8/10
Wildly Excessive Melodrama Captures Ayn Rand's Diatribe Against Collectivism at a Feverish Pitch
12 November 2006
There is no getting around the fact that this 1949 movie is great fun, and a pristine print is finally available on DVD from Warner Home Video. It should come as no surprise that the film is so faithful to Ayn Rand's eminently readable, marathon 1943 novel since Rand wrote the screenplay herself and in true individualistic fashion, demanded that not a word of it be changed during the filming. Consequently, every scene is full of dialogue with her cerebral polemics, sometimes heavy-handed but often sharply clever, much of it highlighting her philosophy of objectivism. She has the ideal partner-in-crime in director King Vidor, who brings his trademark melodramatic flourishes to a feverish pitch here. The result is often laughable for its excesses but irresistible for the Baroque style Vidor fluidly instills with every preposterous story turn.

At the core of the time-spanning plot is Howard Roark, a supremely talented, uncompromising architect whose ego reigns supreme and whose selfishness ultimately marks him as a true success in his field. Interestingly, while Roark's designs bear a deliberate resemblance to Frank Lloyd Wright's prairie style, they more importantly retain a timeless, contemporary feel. His philosophical adversary is Ellsworth Toohey, an architectural critic for the New York Banner, a pompous elitist who values mediocrity as a means to subdue the masses. In between Roark and Toohey is the Banner's owner, tycoon Gail Wynand, whose successful climb out of his Hell's Kitchen background has given him unprecedented power to influence the masses. While he is Toohey's boss, Wynand gradually comes to admire Roark's talent and individualism.

Complicating matters considerably is Dominique Francon, the headstrong daughter of a successful architect, whose primal attraction to Roark is mixed with self-loathing over what she envisions as his doomed visions. Roark's polar opposite can be found in his former classmate and rival architect Peter Keating, a man devoid of ideals and more than willing to accommodate the masses to ensure his livelihood. Their various interactions eventually lead to a melodramatic climax which has Roark secretly designing an expansive low-income housing project only to see it bastardized in construction. His fate hangs in the balance as he cannot reconcile the compromise made to his vision.

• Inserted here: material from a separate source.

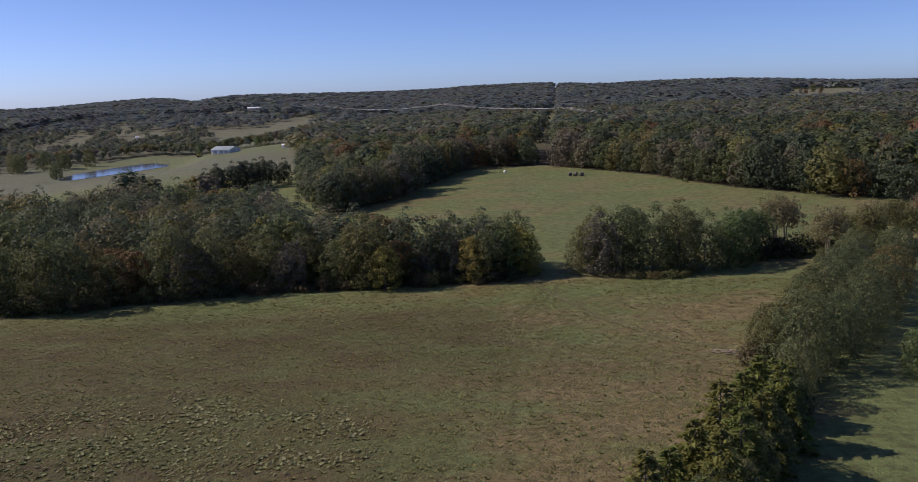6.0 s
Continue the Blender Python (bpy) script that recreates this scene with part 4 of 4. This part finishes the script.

While obviously too old in the early scenes, Gary Cooper is able to tap into Roark's darker side while dexterously maintaining his heroic standing. In quite a contrast to the amiable speech he gives in the climax of Frank Capra's "Mr. Deeds Goes to Town", he delivers the particularly lengthy, verbose courtroom speech with conviction. In only her second film, a 22-year old Patricia Neal is certainly a sizzling, glamorous presence as Dominique, and she makes the most of her rather impossible role even though Vidor seems to be encouraging her to go overboard frequently. Nowhere is this more evident than the hilariously over-the-top first encounters between Roark and Dominique when she thinks he is a lowly, testosterone-charged quarry worker (with one big gyrating drill!) As Wynand, Raymond Massey is able to lend surprising humanism to a man who finds in Roark his one opportunity to take a heroic stand. Robert Douglas overdoes Toohey's effete manner, but he does become the villain you love to hate. The weak link in the cast is Kent Smith as the simpering Keating, melting way too easily in the background. Adding immeasurably to the film's Baroque dimensions are the crescendo-filled music of the legendary Max Steiner, the deep shadows pervasive in Robert Burks' masterful cinematography, and the almost expressionistic sets by Edward Carrere and William L. Kuehl (note how ludicrously huge Wynand's office is). With no accompanying commentary track, the 2006 DVD contains just two extras - the original theatrical trailer and a strictly by-the-numbers short, just eighteen minutes, on the making of the film.